====== Data section

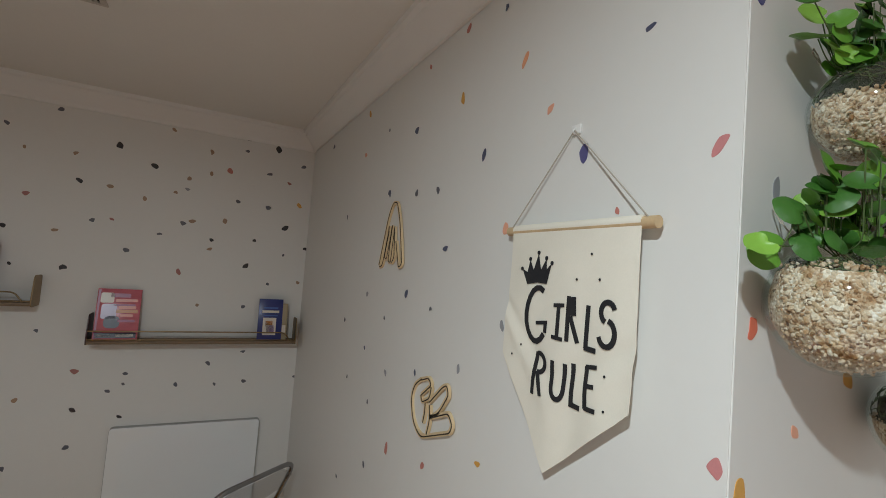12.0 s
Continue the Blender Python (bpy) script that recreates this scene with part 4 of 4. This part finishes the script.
hand_sign(3.738, 1.826, 0.20, 0.20, [
    [(-1.0, -0.95), (-0.45, 0.6), (-0.15, 1.0), (0.2, 1.0), (0.55, 0.4), (0.95, -0.85), (0.72, -1.0), (0.35, -0.2)],
    [(-0.95, -1.0), (-0.70, -0.95), (-0.3, 0.1), (-0.35, 0.25)], [(-0.3, 0.3), (-0.55, -0.7), (-0.35, -0.75), (-0.05, 0.25)], [(-0.05, 0.3), (-0.2, -0.8), (0.02, -0.85), (0.15, 0.2)], [(0.15, 0.25), (0.3, -0.7), (0.1, -0.85)]],
    "pale plywood cut-out of a downward hand on the wall")
hand_sign(3.422, 1.397, 0.2, 0.2, [
    [(-0.44, 0.60), (-0.83, 0.37), (-0.98, -0.01), (-0.77, -0.53), (-0.30, -0.77), (1.15, -0.17), (1.24, 0.02), (1.04, 0.22), (0.16, -0.16)],
    [(-0.44, 0.58), (-0.06, 0.72), (0.12, 0.59), (-0.40, 0.22)], [(-0.42, 0.22), (-0.34, 0.07), (0.06, 0.26), (0.12, 0.54)], [(0.09, 0.19), (0.68, 0.69), (0.88, 0.79), (0.98, 0.59), (0.60, 0.10), (0.18, -0.14)],
    [(-0.14, 0.10), (-0.13, -0.12), (-0.20, -0.39)], [(0.10, 0.12), (0.16, -0.22), (0.04, -0.58)]],
    "pale plywood cut-out of a clenched hand on the wall")

# ---- outlets, vent, lamps ----


def outlet(m, label):
    o = thing("wall_outlet", m, label, "outlet")
    part("cover_plate", boxes(((-0.039, -0.006, -0.063), (0.039, 0, 0.063)), bevel=0.003), PLATE, o)
    for z in (-0.02, 0.02):
        part("socket", boxes(((-0.016, -0.0075, z - 0.0185), (0.016, -0.005, z + 0.0185)), bevel=0.002), PLATE, o)


outlet(pose(TV_X, 1.540, 0.465, 0, 0, -90), "white plastic wall outlet cover plate")
outlet(pose(PIL_X - 0.0212, 3.743, 0.412, 0, 0, -91.2), "white plastic wall outlet plate on the side wall")

vent = thing("ceiling_vent", pose(-0.672, 3.995, CEIL), "small beige louvred air vent set in the ceiling", "vent")
for a, b in (((-0.145, -0.075, -0.006), (0.145, -0.058, 0)), ((-0.145, 0.058, -0.006), (0.145, 0.075, 0)), ((-0.145, -0.058, -0.006), (-0.128, 0.058, 0)), ((0.128, -0.058, -0.006), (0.145, 0.058, 0)), ((-0.006, -0.058, -0.006), (0.006, 0.058, 0))):
    part("frame", boxes((a, b), bevel=0.0015), VENT, vent)
# Flat near-black plate: the shade of the duct is painted, not built
part("duct", boxes(((-0.128, -0.058, -0.0012), (0.128, 0.058, -0.0002))), VENT_SHADE, vent, "near-black plate standing in for the shade behind the slats")
for k in range(18):
    x = -0.119 + 0.014 * k
    if abs(x) > 0.008:
        part("slat", boxes(((-0.0068, -0.058, -0.0005), (0.0068, 0.058, 0.0005)), m=pose(x, 0, -0.0058, 0, -28 if x < 0 else 38, 0)), VENT, vent, smooth=False)


def downlight(x, y):
    d = thing("recessed_downlight", pose(x, y, CEIL), "white round recessed ceiling light, switched on; the third is added", "ceiling light", "recessed ceiling lights")
    part("trim_ring", lathe(bmesh.new(), [(0.062, -0.004), (0.085, -0.004), (0.088, -0.001), (0.088, 0.0)], 32), TRIM, d)
    part("lens", lathe(bmesh.new(), [(0, -0.0015), (0.062, -0.002)], 32), LENS, d, "glowing lens")


# The third fixture is made up, to go with the added fill light
for spot in (LAMP_A, LAMP_B, FILL_LAMP):
    downlight(*spot)

# ---- wall stickers ----


def blob(k):
    """One of the cut-paper outlines, one unit high."""
    r = random.Random(k + 40)
    n = r.choice((5, 6, 6, 7))
    knots = [(math.tau * (i + r.uniform(-0.25, 0.25)) / n, r.uniform(0.60, 1.12)) for i in range(n)]
    pts = [Vector((q * math.cos(a), q * math.sin(a))) for a, q in knots]
    line = []
    for i in range(n):
        a, b, c, d = (pts[(i + o) % n] for o in (-1, 0, 1, 2))
        for t in (0, 0.25, 0.5, 0.75):
            m0, m1 = (c - a) * 0.42, (d - b) * 0.42
            line.append(b * (2 * t ** 3 - 3 * t * t + 1) + m0 * (t ** 3 - 2 * t * t + t) + c * (3 * t * t - 2 * t ** 3) + m1 * (t ** 3 - t * t))
    lo_x, hi_x, lo_y, hi_y = min(p.x for p in line), max(p.x for p in line), min(p.y for p in line), max(p.y for p in line)
    return [((p.x - (lo_x + hi_x) / 2) / (hi_x - lo_x), (p.y - (lo_y + hi_y) / 2) / (hi_y - lo_y)) for p in line]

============

Given task:
Copy out the whole listing exactly, and don't carry over any pictures.

Complete response:
12.0 s
Continue the Blender Python (bpy) script that recreates this scene with part 4 of 4. This part finishes the script.
hand_sign(3.738, 1.826, 0.20, 0.20, [
    [(-1.0, -0.95), (-0.45, 0.6), (-0.15, 1.0), (0.2, 1.0), (0.55, 0.4), (0.95, -0.85), (0.72, -1.0), (0.35, -0.2)],
    [(-0.95, -1.0), (-0.70, -0.95), (-0.3, 0.1), (-0.35, 0.25)], [(-0.3, 0.3), (-0.55, -0.7), (-0.35, -0.75), (-0.05, 0.25)], [(-0.05, 0.3), (-0.2, -0.8), (0.02, -0.85), (0.15, 0.2)], [(0.15, 0.25), (0.3, -0.7), (0.1, -0.85)]],
    "pale plywood cut-out of a downward hand on the wall")
hand_sign(3.422, 1.397, 0.2, 0.2, [
    [(-0.44, 0.60), (-0.83, 0.37), (-0.98, -0.01), (-0.77, -0.53), (-0.30, -0.77), (1.15, -0.17), (1.24, 0.02), (1.04, 0.22), (0.16, -0.16)],
    [(-0.44, 0.58), (-0.06, 0.72), (0.12, 0.59), (-0.40, 0.22)], [(-0.42, 0.22), (-0.34, 0.07), (0.06, 0.26), (0.12, 0.54)], [(0.09, 0.19), (0.68, 0.69), (0.88, 0.79), (0.98, 0.59), (0.60, 0.10), (0.18, -0.14)],
    [(-0.14, 0.10), (-0.13, -0.12), (-0.20, -0.39)], [(0.10, 0.12), (0.16, -0.22), (0.04, -0.58)]],
    "pale plywood cut-out of a clenched hand on the wall")

# ---- outlets, vent, lamps ----


def outlet(m, label):
    o = thing("wall_outlet", m, label, "outlet")
    part("cover_plate", boxes(((-0.039, -0.006, -0.063), (0.039, 0, 0.063)), bevel=0.003), PLATE, o)
    for z in (-0.02, 0.02):
        part("socket", boxes(((-0.016, -0.0075, z - 0.0185), (0.016, -0.005, z + 0.0185)), bevel=0.002), PLATE, o)


outlet(pose(TV_X, 1.540, 0.465, 0, 0, -90), "white plastic wall outlet cover plate")
outlet(pose(PIL_X - 0.0212, 3.743, 0.412, 0, 0, -91.2), "white plastic wall outlet plate on the side wall")

vent = thing("ceiling_vent", pose(-0.672, 3.995, CEIL), "small beige louvred air vent set in the ceiling", "vent")
for a, b in (((-0.145, -0.075, -0.006), (0.145, -0.058, 0)), ((-0.145, 0.058, -0.006), (0.145, 0.075, 0)), ((-0.145, -0.058, -0.006), (-0.128, 0.058, 0)), ((0.128, -0.058, -0.006), (0.145, 0.058, 0)), ((-0.006, -0.058, -0.006), (0.006, 0.058, 0))):
    part("frame", boxes((a, b), bevel=0.0015), VENT, vent)
# Flat near-black plate: the shade of the duct is painted, not built
part("duct", boxes(((-0.128, -0.058, -0.0012), (0.128, 0.058, -0.0002))), VENT_SHADE, vent, "near-black plate standing in for the shade behind the slats")
for k in range(18):
    x = -0.119 + 0.014 * k
    if abs(x) > 0.008:
        part("slat", boxes(((-0.0068, -0.058, -0.0005), (0.0068, 0.058, 0.0005)), m=pose(x, 0, -0.0058, 0, -28 if x < 0 else 38, 0)), VENT, vent, smooth=False)


def downlight(x, y):
    d = thing("recessed_downlight", pose(x, y, CEIL), "white round recessed ceiling light, switched on; the third is added", "ceiling light", "recessed ceiling lights")
    part("trim_ring", lathe(bmesh.new(), [(0.062, -0.004), (0.085, -0.004), (0.088, -0.001), (0.088, 0.0)], 32), TRIM, d)
    part("lens", lathe(bmesh.new(), [(0, -0.0015), (0.062, -0.002)], 32), LENS, d, "glowing lens")


# The third fixture is made up, to go with the added fill light
for spot in (LAMP_A, LAMP_B, FILL_LAMP):
    downlight(*spot)

# ---- wall stickers ----


def blob(k):
    """One of the cut-paper outlines, one unit high."""
    r = random.Random(k + 40)
    n = r.choice((5, 6, 6, 7))
    knots = [(math.tau * (i + r.uniform(-0.25, 0.25)) / n, r.uniform(0.60, 1.12)) for i in range(n)]
    pts = [Vector((q * math.cos(a), q * math.sin(a))) for a, q in knots]
    line = []
    for i in range(n):
        a, b, c, d = (pts[(i + o) % n] for o in (-1, 0, 1, 2))
        for t in (0, 0.25, 0.5, 0.75):
            m0, m1 = (c - a) * 0.42, (d - b) * 0.42
            line.append(b * (2 * t ** 3 - 3 * t * t + 1) + m0 * (t ** 3 - 2 * t * t + t) + c * (3 * t * t - 2 * t ** 3) + m1 * (t ** 3 - t * t))
    lo_x, hi_x, lo_y, hi_y = min(p.x for p in line), max(p.x for p in line), min(p.y for p in line), max(p.y for p in line)
    return [((p.x - (lo_x + hi_x) / 2) / (hi_x - lo_x), (p.y - (lo_y + hi_y) / 2) / (hi_y - lo_y)) for p in line]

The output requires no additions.